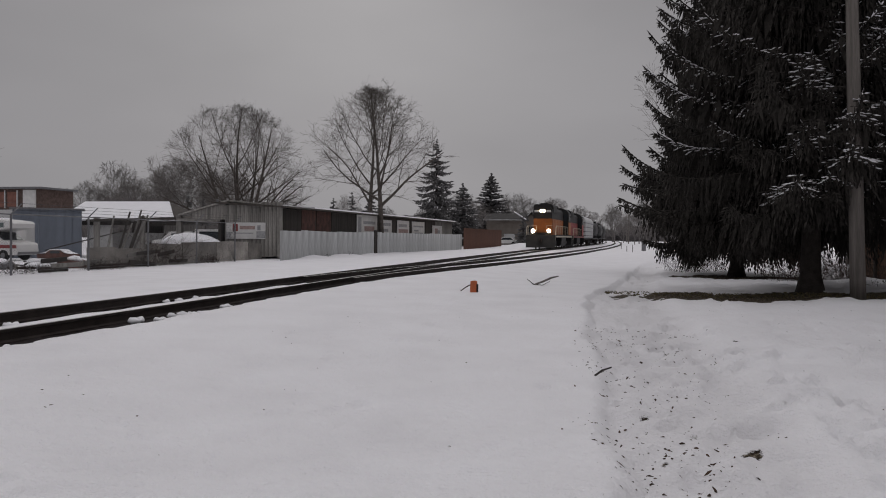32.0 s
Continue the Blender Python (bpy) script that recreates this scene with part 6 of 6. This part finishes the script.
    part("horn", B().tube([(0.2, 4.2, 4.5), (0.2, 3.7, 4.68)], [0.05, 0.1], 8), RAIL_SIDE, v)
    for k in range(7):
        for s in (-1, 1):
            part("hood_door", B().box(s * 0.96 - 0.015, -6.7 + 1.42 * k, 1.5, s * 0.96 + 0.015, -5.45 + 1.42 * k, 3.0), hood_mat, v)
    for s in (-1, 1):
        part("handrail", B().tube([(s * 1.45, -7.2, 2.35), (s * 1.45, 3.3, 2.35)], [0.022, 0.022], 5), RAIL_PALE, v)
        for k in range(7):
            part("stanchion", B().tube([(s * 1.45, -7.1 + 1.7 * k, 1.4), (s * 1.45, -7.1 + 1.7 * k, 2.36)], [0.02, 0.02], 5), RAIL_PALE, v)
        part("front_handrail", B().tube([(s * 1.48, -7.2, 2.35), (s * 1.48, -7.5, 2.3), (s * 1.46, -8.05, 2.15), (s * 1.44, -8.15, 1.0), (s * 1.4, -8.2, 0.6)], [0.03] * 5, 6), RAIL_PALE, v)
        part("step", B().box(s * 1.3 - 0.2, -8.1, 0.35, s * 1.3 + 0.2, -7.5, 0.42).box(s * 1.3 - 0.2, -8.1, 0.75, s * 1.3 + 0.2, -7.6, 0.8), LOCO_BLACK, v)
        lamp = part("ditch_light", B().tube([(s * 0.80, -8.25, 1.82), (s * 0.80, -8.1, 1.82)], [0.17, 0.14], 16), LOCO_BLACK, v)
        part("lens", B().tube([(s * 0.80, -8.28, 1.82), (s * 0.80, -8.26, 1.82)], [0.19, 0.19], 16), LAMP if lit else GLASS, lamp)
    part("bracket", B().box(-0.95, -8.12, 1.4, 0.95, -8.05, 1.66), LOCO_BLACK, v)
    hl = part("headlight", B().box(-0.3, -7.12, 3.70, 0.3, -7.0, 4.02), LOCO_BLACK, v)
    for s in (-1, 1):
        part("lens", B().tube([(s * 0.14, -7.16, 3.86), (s * 0.14, -7.13, 3.86)], [0.14, 0.14], 16), LAMP if lit else GLASS, hl)
    truck(v, -5.2)
    truck(v, 5.2)
    return v


def freight_base(v, half):
    part("underframe", B().box(-1.35, -half, 0.95, 1.35, half, 1.2), LOCO_BLACK, v)
    part("coupler", B().box(-0.14, -half - 0.5, 0.75, 0.14, -half, 1.05), RAIL_SIDE, v)
    truck(v, -half + 2.0, 1.75, roll=False)
    truck(v, half - 2.0, 1.75, roll=False)


def ribbed_car(label):
    v = thing("freight_car", label, "freight car")
    freight_base(v, 8.2)
    part("body", B().prism([(-1.5, 1.2), (-1.55, 3.7), (-1.2, 4.25), (1.2, 4.25), (1.55, 3.7), (1.5, 1.2)], -8.0, 8.0, "y"), SNOWY_GREY, v)
    for k in range(4):
        for s in (-1, 1):
            part("rail_strip", B().box(s * 1.56 - 0.03, -8.0, 1.45 + 0.62 * k, s * 1.56 + 0.03, 8.0, 1.55 + 0.62 * k), GREY_METAL, v)
        part("end_rib", B().box(-1.5, -8.08, 1.45 + 0.62 * k, 1.5, -8.0, 1.53 + 0.62 * k), LOCO_BLACK, v)
    part("snow", B().prism([(-1.15, 4.26), (-0.9, 4.36), (0.9, 4.36), (1.15, 4.26)], -7.9, 7.9, "y"), SNOW, v)
    return v


def tank_car(label):
    v = thing("tank_car", label, "tank car")
    freight_base(v, 8.0)
    part("tank", B().tube([(0, -7.8, 2.6), (0, -7.6, 2.6), (0, -7.1, 2.6), (0, 7.1, 2.6), (0, 7.6, 2.6), (0, 7.8, 2.6)], [0.5, 1.1, 1.42, 1.42, 1.1, 0.5], 24), LOCO_BLACK, v, smooth=True)
    part("dome", B().tube([(0, 0, 3.95), (0, 0, 4.4)], [0.45, 0.4], 14), LOCO_BLACK, v)
    part("platform", B().box(-1.0, -1.2, 4.0, 1.0, 1.2, 4.06), GREY_METAL, v)
    part("ladder", B().box(1.4, -0.3, 1.2, 1.46, 0.3, 4.0), GREY_METAL, v)
    return v


loco_a = locomotive("orange and black diesel locomotive with lit headlights pulling the train", LOCO_ORANGE, LOCO_ORANGE, LOCO_BLACK, True)
loco_b = locomotive("dark red diesel locomotive coupled behind the orange one", LOCO_RED2, LOCO_RED2, LOCO_BLACK, False)
car_a = ribbed_car("pale grey ribbed freight car with snow on its roof")
cars = [(loco_a, 0, 17.8), (loco_b, 18.4, 17.8), (car_a, 36.8, 16.9)]
at_back = 54.2
for k in range(3):
    cars.append((tank_car("black tank car near the train's end"), at_back, 16.5))
    at_back += 17.0


def motions():
    for vehicle, back, length in cars:
        walk(vehicle, train_rows(back, length))
    for wheels, y, r in AXLES:
        walk(wheels, wheel_rows(y, r))


motions()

++++++++++

Exercise objective: Print the complete listing exactly as it stands, without its pictures.

Full solution:
32.0 s
Continue the Blender Python (bpy) script that recreates this scene with part 6 of 6. This part finishes the script.
    part("horn", B().tube([(0.2, 4.2, 4.5), (0.2, 3.7, 4.68)], [0.05, 0.1], 8), RAIL_SIDE, v)
    for k in range(7):
        for s in (-1, 1):
            part("hood_door", B().box(s * 0.96 - 0.015, -6.7 + 1.42 * k, 1.5, s * 0.96 + 0.015, -5.45 + 1.42 * k, 3.0), hood_mat, v)
    for s in (-1, 1):
        part("handrail", B().tube([(s * 1.45, -7.2, 2.35), (s * 1.45, 3.3, 2.35)], [0.022, 0.022], 5), RAIL_PALE, v)
        for k in range(7):
            part("stanchion", B().tube([(s * 1.45, -7.1 + 1.7 * k, 1.4), (s * 1.45, -7.1 + 1.7 * k, 2.36)], [0.02, 0.02], 5), RAIL_PALE, v)
        part("front_handrail", B().tube([(s * 1.48, -7.2, 2.35), (s * 1.48, -7.5, 2.3), (s * 1.46, -8.05, 2.15), (s * 1.44, -8.15, 1.0), (s * 1.4, -8.2, 0.6)], [0.03] * 5, 6), RAIL_PALE, v)
        part("step", B().box(s * 1.3 - 0.2, -8.1, 0.35, s * 1.3 + 0.2, -7.5, 0.42).box(s * 1.3 - 0.2, -8.1, 0.75, s * 1.3 + 0.2, -7.6, 0.8), LOCO_BLACK, v)
        lamp = part("ditch_light", B().tube([(s * 0.80, -8.25, 1.82), (s * 0.80, -8.1, 1.82)], [0.17, 0.14], 16), LOCO_BLACK, v)
        part("lens", B().tube([(s * 0.80, -8.28, 1.82), (s * 0.80, -8.26, 1.82)], [0.19, 0.19], 16), LAMP if lit else GLASS, lamp)
    part("bracket", B().box(-0.95, -8.12, 1.4, 0.95, -8.05, 1.66), LOCO_BLACK, v)
    hl = part("headlight", B().box(-0.3, -7.12, 3.70, 0.3, -7.0, 4.02), LOCO_BLACK, v)
    for s in (-1, 1):
        part("lens", B().tube([(s * 0.14, -7.16, 3.86), (s * 0.14, -7.13, 3.86)], [0.14, 0.14], 16), LAMP if lit else GLASS, hl)
    truck(v, -5.2)
    truck(v, 5.2)
    return v


def freight_base(v, half):
    part("underframe", B().box(-1.35, -half, 0.95, 1.35, half, 1.2), LOCO_BLACK, v)
    part("coupler", B().box(-0.14, -half - 0.5, 0.75, 0.14, -half, 1.05), RAIL_SIDE, v)
    truck(v, -half + 2.0, 1.75, roll=False)
    truck(v, half - 2.0, 1.75, roll=False)


def ribbed_car(label):
    v = thing("freight_car", label, "freight car")
    freight_base(v, 8.2)
    part("body", B().prism([(-1.5, 1.2), (-1.55, 3.7), (-1.2, 4.25), (1.2, 4.25), (1.55, 3.7), (1.5, 1.2)], -8.0, 8.0, "y"), SNOWY_GREY, v)
    for k in range(4):
        for s in (-1, 1):
            part("rail_strip", B().box(s * 1.56 - 0.03, -8.0, 1.45 + 0.62 * k, s * 1.56 + 0.03, 8.0, 1.55 + 0.62 * k), GREY_METAL, v)
        part("end_rib", B().box(-1.5, -8.08, 1.45 + 0.62 * k, 1.5, -8.0, 1.53 + 0.62 * k), LOCO_BLACK, v)
    part("snow", B().prism([(-1.15, 4.26), (-0.9, 4.36), (0.9, 4.36), (1.15, 4.26)], -7.9, 7.9, "y"), SNOW, v)
    return v


def tank_car(label):
    v = thing("tank_car", label, "tank car")
    freight_base(v, 8.0)
    part("tank", B().tube([(0, -7.8, 2.6), (0, -7.6, 2.6), (0, -7.1, 2.6), (0, 7.1, 2.6), (0, 7.6, 2.6), (0, 7.8, 2.6)], [0.5, 1.1, 1.42, 1.42, 1.1, 0.5], 24), LOCO_BLACK, v, smooth=True)
    part("dome", B().tube([(0, 0, 3.95), (0, 0, 4.4)], [0.45, 0.4], 14), LOCO_BLACK, v)
    part("platform", B().box(-1.0, -1.2, 4.0, 1.0, 1.2, 4.06), GREY_METAL, v)
    part("ladder", B().box(1.4, -0.3, 1.2, 1.46, 0.3, 4.0), GREY_METAL, v)
    return v


loco_a = locomotive("orange and black diesel locomotive with lit headlights pulling the train", LOCO_ORANGE, LOCO_ORANGE, LOCO_BLACK, True)
loco_b = locomotive("dark red diesel locomotive coupled behind the orange one", LOCO_RED2, LOCO_RED2, LOCO_BLACK, False)
car_a = ribbed_car("pale grey ribbed freight car with snow on its roof")
cars = [(loco_a, 0, 17.8), (loco_b, 18.4, 17.8), (car_a, 36.8, 16.9)]
at_back = 54.2
for k in range(3):
    cars.append((tank_car("black tank car near the train's end"), at_back, 16.5))
    at_back += 17.0


def motions():
    for vehicle, back, length in cars:
        walk(vehicle, train_rows(back, length))
    for wheels, y, r in AXLES:
        walk(wheels, wheel_rows(y, r))


motions()